Copy each line that contains the word "part".

◆ **PROVIDED MATERIAL**:
※ ※ ※

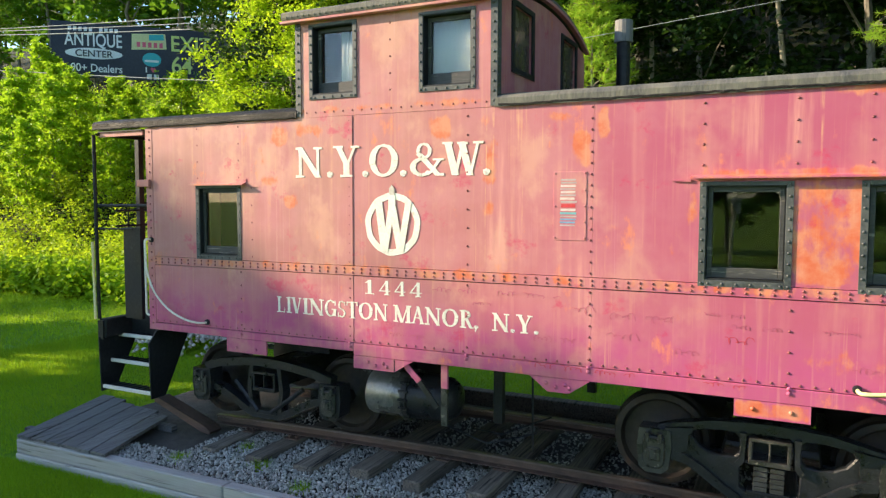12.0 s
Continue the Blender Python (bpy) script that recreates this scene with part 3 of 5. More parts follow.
    # rivets of the plates
    belt = [(x, z) for z in (1.865, 1.905) for x in span(X0 + 0.1, X1 - 0.1, 0.104)]
    rivets("belt_rivets", belt, car, RIVET, 0.0125, "y", -0.009)
    rows = [(x, 1.158) for x in span(X0 + 0.1, X1 - 0.1, 0.104)]
    rows += [(x, 3.522) for x in span(ca + 0.12, cb - 0.1, 0.115)]
    for x in (-3.985, -1.475):
        rows += [(x, z) for z in span(1.97, 3.42, 0.094)] + [(x, z) for z in span(1.2, 1.8, 0.105)]
    for x in (-6.06, -5.45):
        rows += [(x, z) for z in span(2.86, 3.42, 0.19)]
    for x in (-5.44, ):
        rows += [(x, z) for z in span(1.2, 1.8, 0.15)]
    rows += [(-2.66, z) for z in span(1.2, 1.8, 0.3)] + [(-2.66, z) for z in span(2.0, 3.4, 0.18)]
    rows += [(-5.27, z) for z in span(1.98, 2.74, 0.19)]
    for x in (-0.555, 0.13, 0.63, 1.27):
        rows += [(x, z) for z in span(2.9, 3.40, 0.17)]
    rows += [(0.12, z) for z in span(1.25, 1.75, 0.17)]
    rows += [(-3.5, z) for z in span(3.7, 4.35, 0.15)]
    rivets("plate_rivets", rows, car, RIVET, 0.012, "y", 0.0)
    for x, s in ((X1 - 0.03, 1), (X0 + 0.03, -1)):
        rivets("post_rivets", [(x, z) for z in span(1.12, 3.42, 0.094)], car, RIVET, 0.0125, "y", -0.008)
    big = [(x, z) for x in (-3.985, -2.66, -1.475, 0.13, -5.44) for z in (1.09, 1.128)]
    rivets("bolts", big, car, RED, 0.02, "y", -0.012)

    # plates hung from the sill
    for pts in ([(-0.27, 1.003), (-0.27, 0.862), (0.29, 0.862), (0.29, 1.003)], [(-5.66, 1.043), (-5.66, 0.885), (-5.09, 0.885), (-5.09, 1.043)],
                [(-2.02, 1.003), (-1.85, 0.872), (-1.65, 0.872), (-1.46, 1.003)], [(-3.942, 1.003), (-3.942, 0.872), (-3.46, 0.872), (-3.24, 1.003)]):
        bm = bmesh.new()
        prism(bm, pts, "y", -0.010, 0.012)
        part("sill_plate", bm, RED, car)
        cx = sum(p[0] for p in pts) / 4
        rivets("bolts", [(cx - 0.14, 0.935), (cx + 0.14, 0.935)] if len(pts) == 4 and abs(pts[0][0] - pts[1][0]) < 0.01 and pts[1][0] != -3.942 else [(cx + d, 0.95 - 0.03 * (i % 2)) for i, d in enumerate((-0.12, -0.03, 0.06, 0.1))], car, RED, 0.02, "y", -0.010)
    bm = bmesh.new()
    bx(bm, -3.46, -3.452, -0.0125, -0.010, 0.874, 1.0)
    part("plate_joint", bm, BLACK, car)
    return car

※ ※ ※

◆ **WRITTEN ANSWER**:
Continue the Blender Python (bpy) script that recreates this scene with part 3 of 5. More parts follow.
        part("sill_plate", bm, RED, car)
    part("plate_joint", bm, BLACK, car)